[Data excerpt]

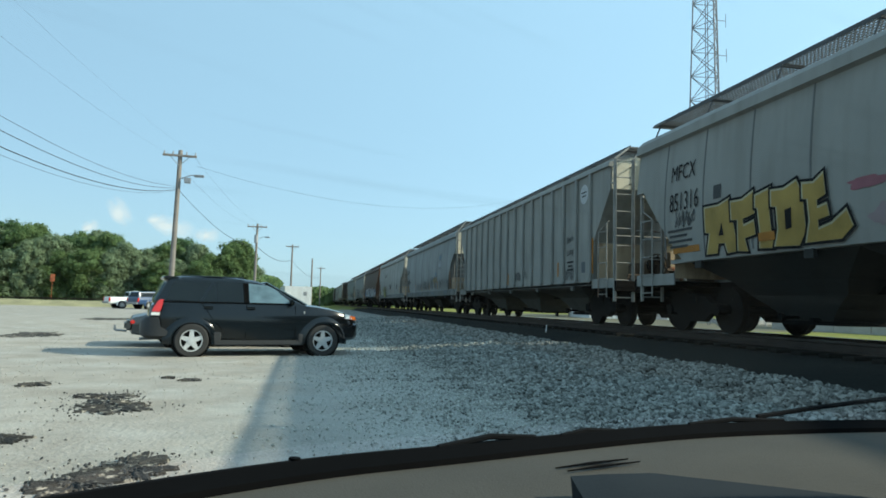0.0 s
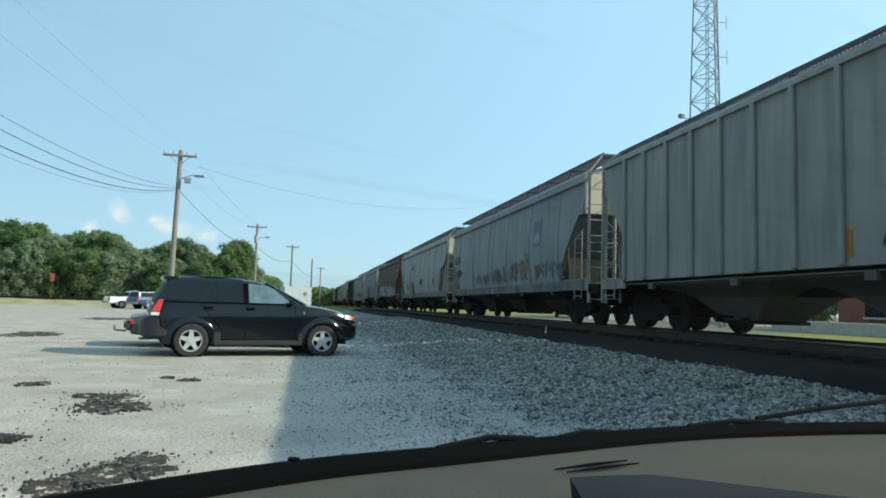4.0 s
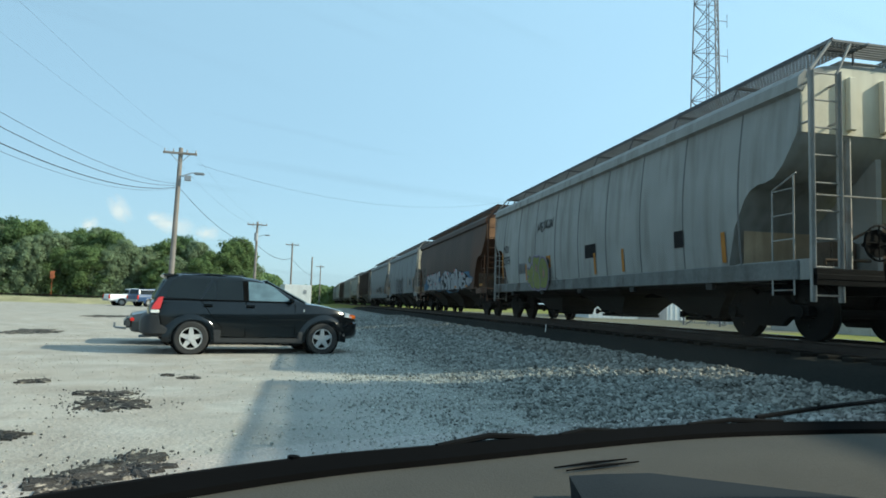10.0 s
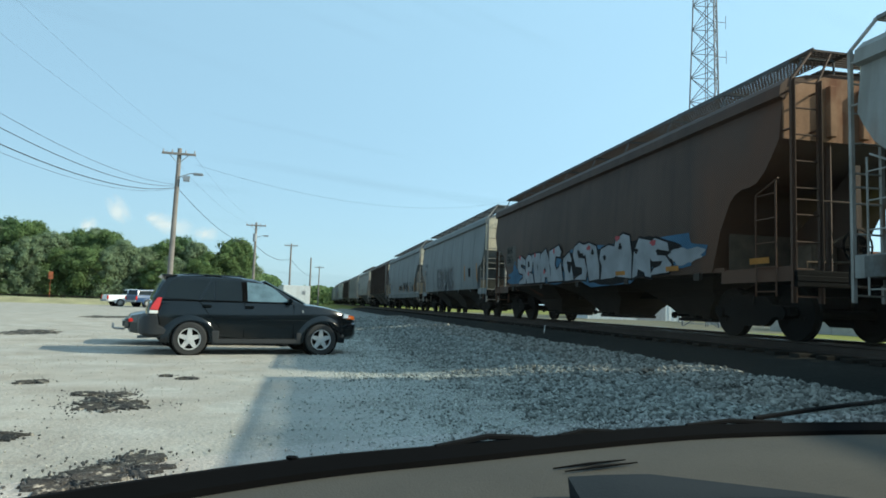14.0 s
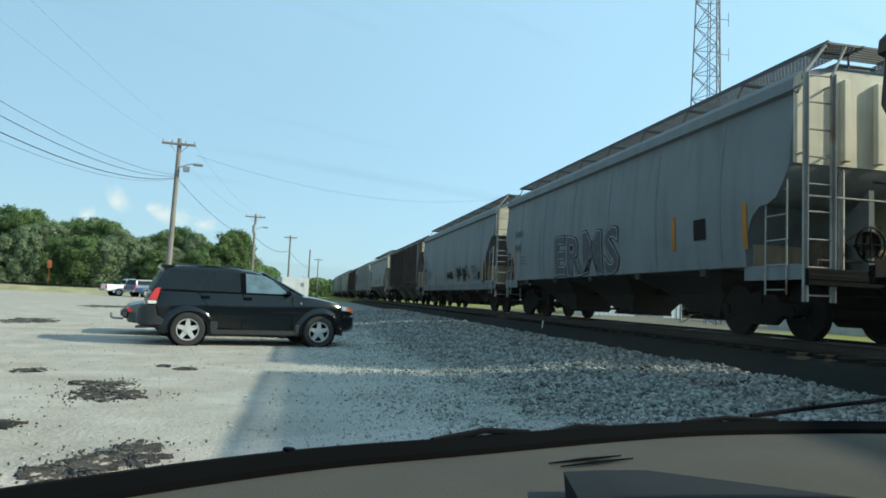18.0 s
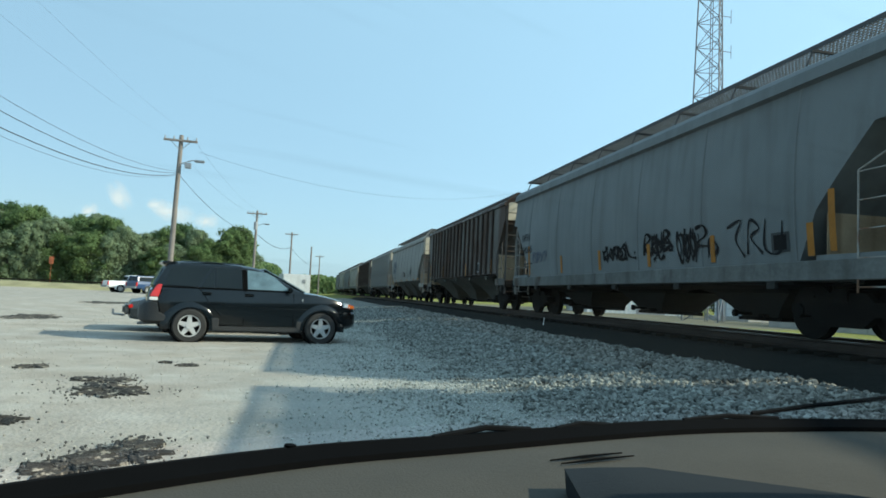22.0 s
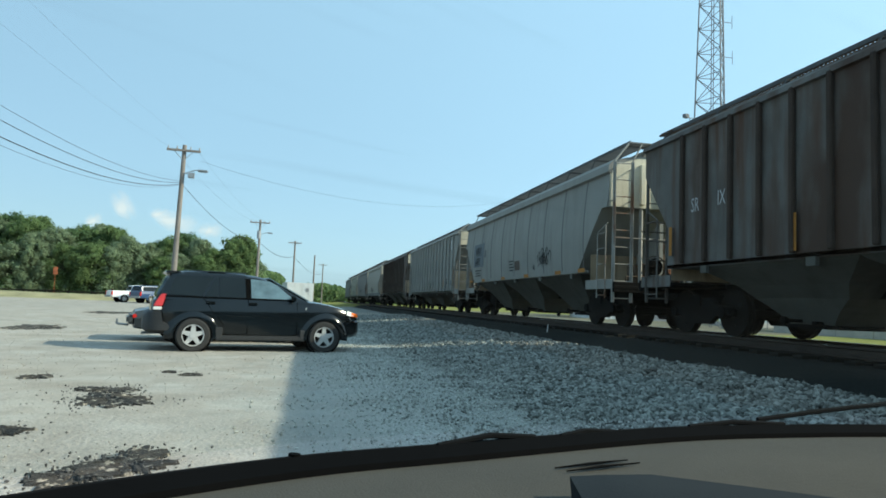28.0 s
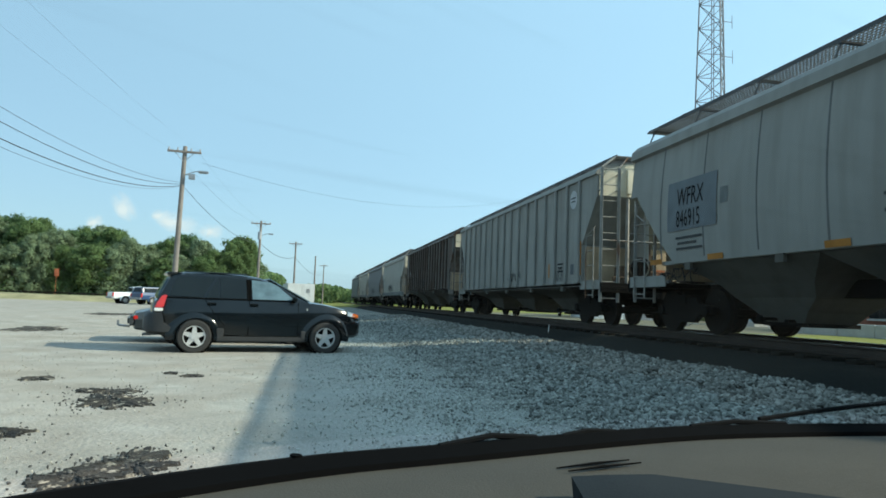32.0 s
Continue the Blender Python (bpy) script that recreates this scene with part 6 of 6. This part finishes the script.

[Brief] Pictures excluded, quote all the data above exactly.

[Task answer]
0.0 s
4.0 s
10.0 s
14.0 s
18.0 s
22.0 s
28.0 s
32.0 s
Continue the Blender Python (bpy) script that recreates this scene with part 6 of 6. This part finishes the script.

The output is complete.